I would like to elaborate on Professor Jeff Brown's statement: “I don’t think when I speak. I want to speak naturally without thinking.” It is a confusing statement since a person needs to think first before he or she is able to speak. Thinking and speaking are two different processes and each of them uses a special language for processing. Thinking is done in symbols; Steven Pinker gives to the language of thoughts a special name “mentalese.”
Children think in symbols first and then they acquire the native language subconsciously by wiring the known symbols to the words directly and forming a speech center in the brain.
Adults think in symbols too, which are already wired together with the respective words of the native language, thus creating the illusion that we think in the native language. We may conclude that the objective of acquiring a foreign language for adults could be simplified, as wiring the known symbols with unknown words of a target language. The easiest way to achieve this objective is to use subconscious training in the target language. Adults first formulate their thoughts in symbols and feelings, then when they are ready to speak, each symbol activates a respective word in the speech center and they speak out automatically in a subconscious mode.
Conclusion
I would like to stress the need to revitalize the acquisition hypothesis and turn it into the leading program in the language industry.

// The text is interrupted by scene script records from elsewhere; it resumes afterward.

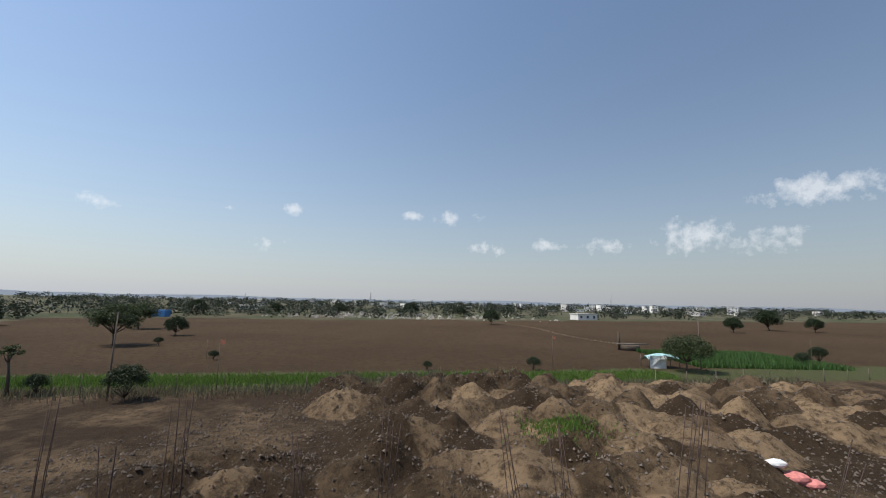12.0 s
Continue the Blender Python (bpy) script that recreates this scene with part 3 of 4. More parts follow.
part("roof_slab", tw(-11.6, -8.62, -4.7, 1.62, 2.46, 2.86), M_WHITE, twin, "white cantilevered roof slab")
part("wall", tw(-13.6, -5.74, -6, 5.25, GROUND, -0.3), M_PAINT, twin)
bm = bmesh.new()
for d in ((XL - 0.23, XL, -6, YB + 0.2), (XR, XR + 0.24, -6, YF + 0.2), ):
    box(bm, d[0], d[1], d[2], d[3], GROUND, -0.22)
box(bm, XL, XR, YF, YF + 0.2, GROUND, -0.22)
box(bm, XL, XR, -6.2, -6, GROUND, -0.22)
tagged(finish("wall_lower", bm, M_PAINT), "taupe painted house walls below the roof", "wall", "", "structure")

# ---- unfinished house behind: block parapets, two concrete frames ----
nb = empty("unfinished_house", (-6, 8, 0))
tagged(nb, "unfinished concrete and block house", "house")
def nbb(*d, bevel=0.0):
    bm = bmesh.new()
    box(bm, d[0] + 6, d[1] + 6, d[2] - 8, d[3] - 8, d[4], d[5], bevel)
    return bm
part("roof", nbb(-18, 2.0, 8, 23, -0.25, 0), M_CONC, nb)
part("wall", nbb(-18, 1.9, 8.1, 22.9, GROUND, -0.25), M_CONC, nb)
part("block_core", nbb(-18, 2.0, 8.03, 8.17, 0, 0.86), M_MORTAR, nb)
part("block_core", nbb(1.84, 1.98, 8.2, 22.5, 0, 0.86), M_MORTAR, nb)
part("block_core", nbb(-18, 1.8, 22.3, 22.45, 0, 0.80), M_BLOCK, nb)


def concrete_frame(name, x0, x1, y0, y1, ztop, label):
    """A roof slab with ring beams on four columns, starter bars above it."""
    f = empty(name, ((x0 + x1) / 2, (y0 + y1) / 2, 0))
    cx, cy = f.location.x, f.location.y
    tagged(f, label, "concrete frame")

    def pb(nm, a, b, c, d, e, g, mat=M_CONC, bev=0.012):
        bm = bmesh.new()
        box(bm, a - cx, b - cx, c - cy, d - cy, e, g, bev)
        return part(nm, bm, mat, f)
    pb("roof_slab", x0, x1, y0, y1, ztop - 0.11, ztop)
    return f, pb, cx, cy


def bars(f, cx, cy, x, y, z, spots, h, tie=True):
    for dx, dy, dh in spots:
        bm = bmesh.new()
        tube(bm, [(x + dx - cx, y + dy - cy, z - 0.05), (x + dx - cx + random.uniform(-.01, .01), y + dy - cy, z + h * 0.5), (x + dx - cx + random.uniform(-.025, .025), y + dy - cy, z + h * dh)], 0.010, 5)
        part("rebar", bm, M_RUST, f)
    if tie:
        bm = bmesh.new()
        xs = [s[0] for s in spots]
        tube(bm, [(x + min(xs) - .02 - cx, y - cy, z + h * 0.42), (x + max(xs) + .02 - cx, y - cy, z + h * 0.42)], 0.008, 5)
        part("stirrup", bm, M_RUST, f)


fa, pb, cx, cy = concrete_frame("concrete_frame", -2.42, 0.50, 12.1, 16.2, 2.58, "raw concrete stair frame with rusty starter bars")
for a, b, c, d in ((-2.27, -1.99, 12.3, 12.6), (0.12, 0.48, 12.3, 12.6), (-2.2, -1.88, 15.4, 15.7), (-0.08, 0.22, 15.4, 15.7)):
    pb("column", a + .006, b - .006, c + .006, d - .006, 0, 2.2 if c < 14 else 2.12)
pb("beam", -2.27, 0.48, 12.3, 12.55, 2.2, 2.47)
pb("beam", -2.2, 0.40, 15.45, 15.7, 2.12, 2.47)
pb("beam", -2.265, -2.03, 12.55, 15.45, 2.2, 2.47)
pb("beam", 0.2, 0.455, 12.55, 15.45, 2.2, 2.47)
pb("infill_wall", -2.25, -2.1, 12.6, 15.4, 0, 1.9, M_BLOCK)
# low wall between the back columns, coloured near-black
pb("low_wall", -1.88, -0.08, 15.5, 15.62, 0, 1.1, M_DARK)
bars(fa, cx, cy, -2.0, 12.35, 2.58, [(-0.10, 0, .95), (0.06, 0, 1.0)], 1.45)
bars(fa, cx, cy, -1.62, 13.2, 2.58, [(0, 0, 1.0), (0.10, 0, .95)], 0.42, False)
bars(fa, cx, cy, 0.28, 12.35, 2.58, [(-0.13, 0, 1.0), (0.0, 0, .95), (0.13, 0, 1.0)], 1.25)
bars(fa, cx, cy, -0.1, 12.9, 2.58, [(0, 0, 1.0), (.14, 0, .2)], 0.75, False)

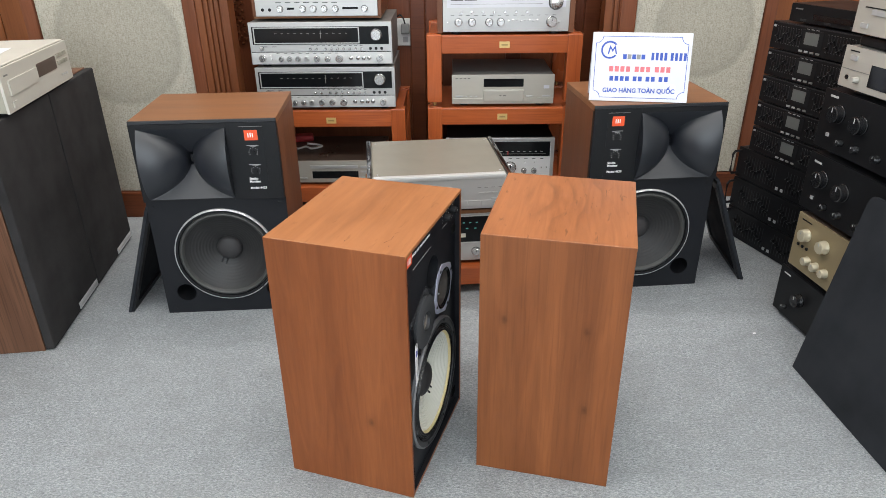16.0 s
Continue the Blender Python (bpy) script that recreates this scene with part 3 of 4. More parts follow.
    for wlen in (0.010, 0.004, 0.013, 0.010, 0.006, 0.016, 0.014, 0.011, 0.0, 0.008):
        if wlen:
            part("small_print", box(x0, x0 + wlen, rec - 0.0004, rec, 0.5315, 0.5327), GREY_PRINT, ob)
        x0 += wlen + 0.0016
    for kx in (0.2735, 0.3185):
        knob = part("level_knob", lathe([(0.0095, 0), (0.0095, 0.003), (0.0082, 0.0045), (0.0078, 0.014), (0.0068, 0.0152), (0, 0.0152)], kx, rec, 0.561, 28), BLACK, ob, "black level knob", smooth=True)
        part("pointer", box(kx + 0.004, kx + 0.0072, rec - 0.0156, rec - 0.015, 0.5585, 0.5596), WHITE, knob)
        for i in range(9):
            a = radians(-40 + 32.5 * i)
            part("scale_dot", prism(disc_points(kx + 0.0152 * math.cos(a), 0.561 + 0.0152 * math.sin(a), 0.0010, 8), rec - 0.0004, rec), WHITE, knob)
        part("knob_print", box(kx - 0.0155, kx + 0.0155, rec - 0.0003, rec, 0.5395, 0.5408), GREY_PRINT, ob)
    for vx, vz in ((0.013, 0.497), (0.320, 0.497), (0.013, 0.030), (0.322, 0.030)):
        part("hook_tape", box(vx, vx + 0.026, rec - 0.0022, rec, vz, vz + 0.020, 0.0006), HOOK_TAPE, ob, "patch of black hook tape")
    # paper tag on its thread
    gx = m(0.314)
    tag_bm = prism([(gx + dx * (-1 if flip else 1) , dz) for dx, dz in ((-0.0115, 0.280), (0.0115, 0.280), (0.0115, 0.367), (0.0075, 0.375), (0, 0.378), (-0.0075, 0.375), (-0.0115, 0.367))], rec - 0.0125, rec - 0.0117)
    tag = part("paper_tag", tag_bm, TAG_PAPER, ob, "white card tag with a blue mark")
    tag.matrix_local = pose(gx, rec - 0.014, 0) @ pose(0, 0, 0, 0, 0, 9 if flip else 17) @ pose(-gx, 0.014 - rec, 0)
    for i in range(5):
        part("tag_print", box(gx - 0.005 + 0.0022 * i, gx - 0.0042 + 0.0022 * i, rec - 0.0130, rec - 0.0126, 0.300, 0.342 - 0.003 * (i % 2)), GREY_PRINT, tag)
    part("tag_mark", box(gx - 0.0062, gx + 0.0062, rec - 0.0131, rec - 0.0126, 0.349, 0.362), BLUE, tag)
    part("tag_eyelet", lathe([(0, 0.0009), (0.0016, 0.0009), (0.0016, 0)], gx, rec - 0.0125, 0.371, 10), GREY_PRINT, tag)
    part("thread", tube([(gx, rec - 0.0132, 0.371), (gx + 0.0015, rec - 0.010, 0.39), (gx - 0.001, rec - 0.006, 0.412)], 0.0007, n=5), BLACK, tag)
    return ob


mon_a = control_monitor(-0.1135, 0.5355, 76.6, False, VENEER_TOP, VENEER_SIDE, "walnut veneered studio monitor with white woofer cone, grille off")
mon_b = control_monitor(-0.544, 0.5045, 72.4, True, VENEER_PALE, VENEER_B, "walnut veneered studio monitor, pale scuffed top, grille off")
for r, pts in ((0.0007, ((0.045, 0.060), (0.062, 0.052), (0.078, 0.053))), (0.0005, ((0.088, 0.056), (0.098, 0.050))), (0.0007, ((0.03, 0.045), (0.036, 0.046))), (0.0008, ((0.028, 0.135), (0.034, 0.137))), (0.0004, ((0.10, 0.195), (0.118, 0.192)))):
    part("scratch", tube([(x, y, H - 0.6 * r) for x, y in pts], r, n=6), MONITOR_SIDE, mon_b, "dark scratch in the veneer")


# ---- the black monitors with big horns ----
def horn_grid(x0, x1, z0, z1, y, depth):
    """A wide two-lobed horn mouth sunk into its plate."""
    bm = bmesh.new()
    nz, proud, soft = 110, 0.036, 0.0016
    us = [-1.0, -0.9995, -0.998, -0.99] + [-0.98 + 1.96 * i / 140 for i in range(141)] + [0.99, 0.998, 0.9995, 1.0]
    nx = len(us) - 1
    cx, cz = (x0 + x1) / 2, (z0 + z1) / 2
    hx, hz = (x1 - x0) / 2, (z1 - z0) / 2
    rows = []
    for j in range(nz + 1):
        row = []
        for i, u in enumerate(us):
            v = -1 + 2 * j / nz
            s, t = abs(u), abs(v)
            ball = 1 - ((1 - s) / 0.965) ** 2 - ((1.0 - 0.255 * s * s) * t) ** 2
            side = (depth + proud) * (1 - math.sqrt(max(0.0, ball))) - proud
            ends = depth * max(0.0, 1 - max(0.0, t - 0.10) / 0.90)
            near = min(1.0, max(0.0, 0.5 + 0.5 * (ends - side) / soft))
            d = ends + (side - ends) * near - soft * near * (1 - near)
            if s < 0.045 and t < 0.17:
                d = depth + 0.06
            if i in (0, nx) or j in (0, nz):
                d = 0.0
            row.append(bm.verts.new((cx + hx * u, y + d, cz + hz * v)))
        rows.append(row)
    for a, b in zip(rows, rows[1:]):
        for i in range(nx):
            bm.faces.new((a[i], a[i + 1], b[i + 1], b[i]))
    return bm


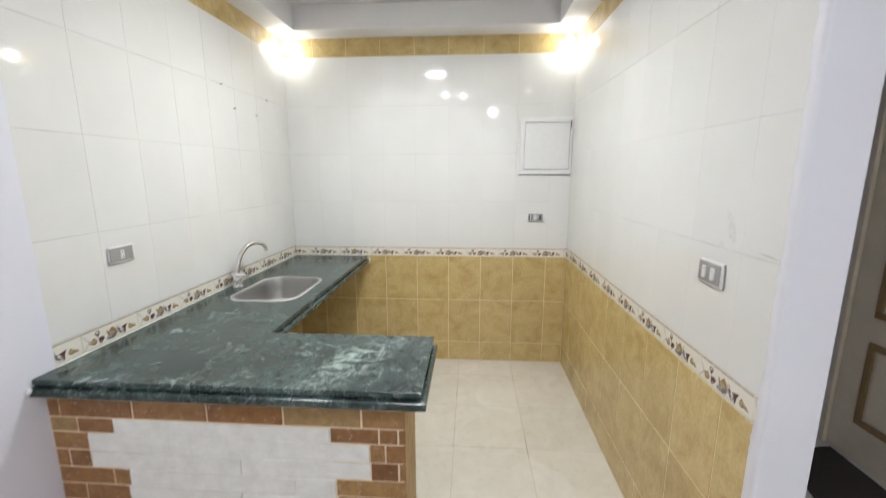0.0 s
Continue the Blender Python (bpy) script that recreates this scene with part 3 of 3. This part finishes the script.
wall_plate("socket_outlet", "left", -1.632, 1.207, "single grey power socket in a white frame", "socket", [("socket", -0.003)])
wall_plate("light_switch", "right", -1.880, 1.222, "double grey light switch in a white frame", "switch", [("switch", -0.026), ("switch", 0.018)], 0.120, 0.078)
wall_plate("multi_socket", "back", 1.905, 1.188, "small grey combined socket and switch plate", "socket",
           [("dark", -0.049), ("bar", -0.041), ("dark", -0.029), ("bar", -0.021), ("switch", -0.004), ("bar", 0.016), ("dark", 0.024), ("dark", 0.034)], 0.118, 0.070)
wall_plate("cover_plate", "left", -1.218, 0.348, "pale blank cover plate low under the worktop", "cover plate", [], 0.112, 0.052)


def hatch():
    x0, x1, z0, z1 = 1.766, 2.1475, 1.512, 1.922
    t = tagged(empty("access_hatch", ((x0 + x1) / 2, 0, z0)), "white square access hatch with a flat door", "hatch")
    o = Vector(((x0 + x1) / 2, 0, z0))
    w, h, f = x1 - x0, z1 - z0, 0.034
    for nm, d in (("frame_bar", (-w / 2, -0.016, 0, w / 2, -0.0005, f)), ("frame_bar", (-w / 2, -0.016, h - f, w / 2, -0.0005, h)),
                  ("frame_bar", (-w / 2, -0.016, f, -w / 2 + f, -0.0005, h - f)), ("frame_bar", (w / 2 - 0.016, -0.016, f, w / 2, -0.0005, h - f))):
        boxed(nm, d, M_PLASTIC, t, bevel=0.0025)
    d = boxed("door", (-w / 2 + f + 0.002, -0.0135, f + 0.004, w / 2 - 0.0195, -0.003, h - f - 0.003), M_PLASTIC, t, bevel=0.0015)
    boxed("recess", (-w / 2 + f, -0.004, f, w / 2 - 0.016, -0.0006, h - f), M_GAP_SHADE, t, "gap round the door, its shade painted grey")
    # added dark strip: the frame's shadow on the tiles, put in as colour
    boxed("shadow_strip", (-w / 2, -0.007, -0.004, w / 2, -0.0005, -0.0003), M_GAP_SHADE, t, "thin grey strip painted as the shadow under the frame")
    boxed("latch", (w / 2 - 0.0165, -0.0172, h - 0.075, w / 2 - 0.0105, -0.0155, h - 0.020), M_BLACK, t, "small dark latch")
    boxed("outer_trim", (-w / 2 - 0.013, -0.006, 0.0, -w / 2 - 0.001, -0.0005, h + 0.004), M_PLASTIC, t, bevel=0.002)
    return t


hatch()


# ---- lamps ----
def ceiling_lamp(name, x, y, r, mat, label, drop=0.0):
    t = tagged(empty(name, (x, y, CEIL)), label, "ceiling lamp")
    z = -drop
    if drop:
        b = bmesh.new()
        lathe(b, [(0.0008, 0.0), (0.0008, z + 0.004)], (0, 0, 0), 8)
        part("cable", b, M_CEIL, t, "thin white cable")
    b = bmesh.new()
    lathe(b, [(r * 0.5, z + 0.004), (r + 0.004, z), (r + 0.006, z - 0.006), (r + 0.004, z - 0.012), (r, z - 0.012), (r, z - 0.006)], (0, 0, 0), 48)
    part("housing", b, M_PLASTIC, t, smooth=False)
    b = bmesh.new()
    lathe(b, [(r - 0.001, z - 0.0065), (r - 0.001, z - 0.0125), (r * 0.9, z - 0.0145)], (0, 0, 0), 48)
    part("diffuser", b, mat, t, "lit white diffuser")
    return t


ceiling_lamp("ceiling_lamp", 1.05, -1.105, 0.100, M_LAMP, "lit round flat white ceiling lamp on a thin cable", 0.165)
ceiling_lamp("ceiling_lamp", 1.80, -4.85, 0.036, M_ROOM, "lit round white surface-mounted ceiling lamp")


def spot(x, y, z=CEIL, label="small lit recessed ceiling downlight", group="downlights of the room", r=0.033, mat=None):
    t = tagged(empty("downlight", (x, y, z)), label, "downlight", group)
    b = bmesh.new()
    lathe(b, [(r + 0.013, -0.0005), (r + 0.013, -0.004), (r + 0.005, -0.006), (r + 0.001, -0.002)], (0, 0, 0), 28)
    part("ring", b, M_CHROME, t)
    b = bmesh.new()
    lathe(b, [(r, -0.0012), (r - 0.001, -0.004)], (0, 0, 0), 28)
    part("lens", b, mat or M_SPOT, t, "lit lens")
    return t


for x, y in ((1.0, -3.14), (1.28, -3.22)):
    spot(x, y)
for x, y in ((0.12, -3.15), (3.42, -3.43), (3.42, -4.42), (3.42, -5.38)):
    spot(x, y, mat=M_DIM)
spot(2.09, -2.05, SOFFIT, "small lit downlight in the ceiling ledge", "", 0.025, M_LEDGE)


def corner_lamp(x, y, z):
    t = tagged(empty("corner_lamp", (x, y, z)), "lit white globe bulb in the corner under the ceiling ledge", "wall lamp", "corner lamps")
    b = bmesh.new()
    lathe(b, [(0.040, SOFFIT - z), (0.040, SOFFIT - z - 0.008), (0.028, SOFFIT - z - 0.012), (0.020, 0.034)], (0, 0, 0), 24)
    part("holder", b, M_PLASTIC, t, "white lamp holder", True)
    b = bmesh.new()
    prof = []
    for i in range(13):
        a = radians(68 - 156 * i / 12)
        prof.append((max(0.002, 0.038 * math.cos(a)), 0.038 * math.sin(a)))
    lathe(b, prof, (0, 0, 0), 22)
    part("bulb", b, M_CORNER, t, "lit frosted globe", True)
    return t


corner_lamp(0.080, -0.090, 2.410)
corner_lamp(W - 0.078, -0.090, 2.405)

# ---- old screws in the sink wall ----
for y, z in ((-0.83, 2.016), (-0.716, 1.903), (-0.464, 1.894), (-0.316, 2.013)):
    t = tagged(empty("wall_screw", (0, y, z)), "old grey screw standing out of a wall tile", "screw", "screws in the sink wall")
    b = bmesh.new()
    tube(b, [(-0.002, 0, 0), (0.012, 0.0, 0.001), (0.014, -0.002, 0.003)], [0.003, 0.0026, 0.0022], 8)
    part("shank", b, M_PLATE, t)
    b = bmesh.new()
    lathe(b, [(0.0055, 0.0002), (0.005, 0.0012)], (0, 0, 0), 12, "X")
    part("plug", b, M_SMUDGE, t)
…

The modernized acquisition hypothesis should use multimedia comprehensible input and create a mobile app for self-training language skills in which adult learners may use all their senses concurrently by reading, listening, and speaking simultaneously.
Using this modernized acquisition approach, adults are able to wire the database of known symbols to the unknown words in a foreign language directly, without cross-translating them into the native language. In this process, the main barriers—thinking in the native language and the innate habit of cross-translating—are turned off automatically because when the brain is fully loaded by performing three actions simultaneously, it cannot continue performing any other accustomed tasks.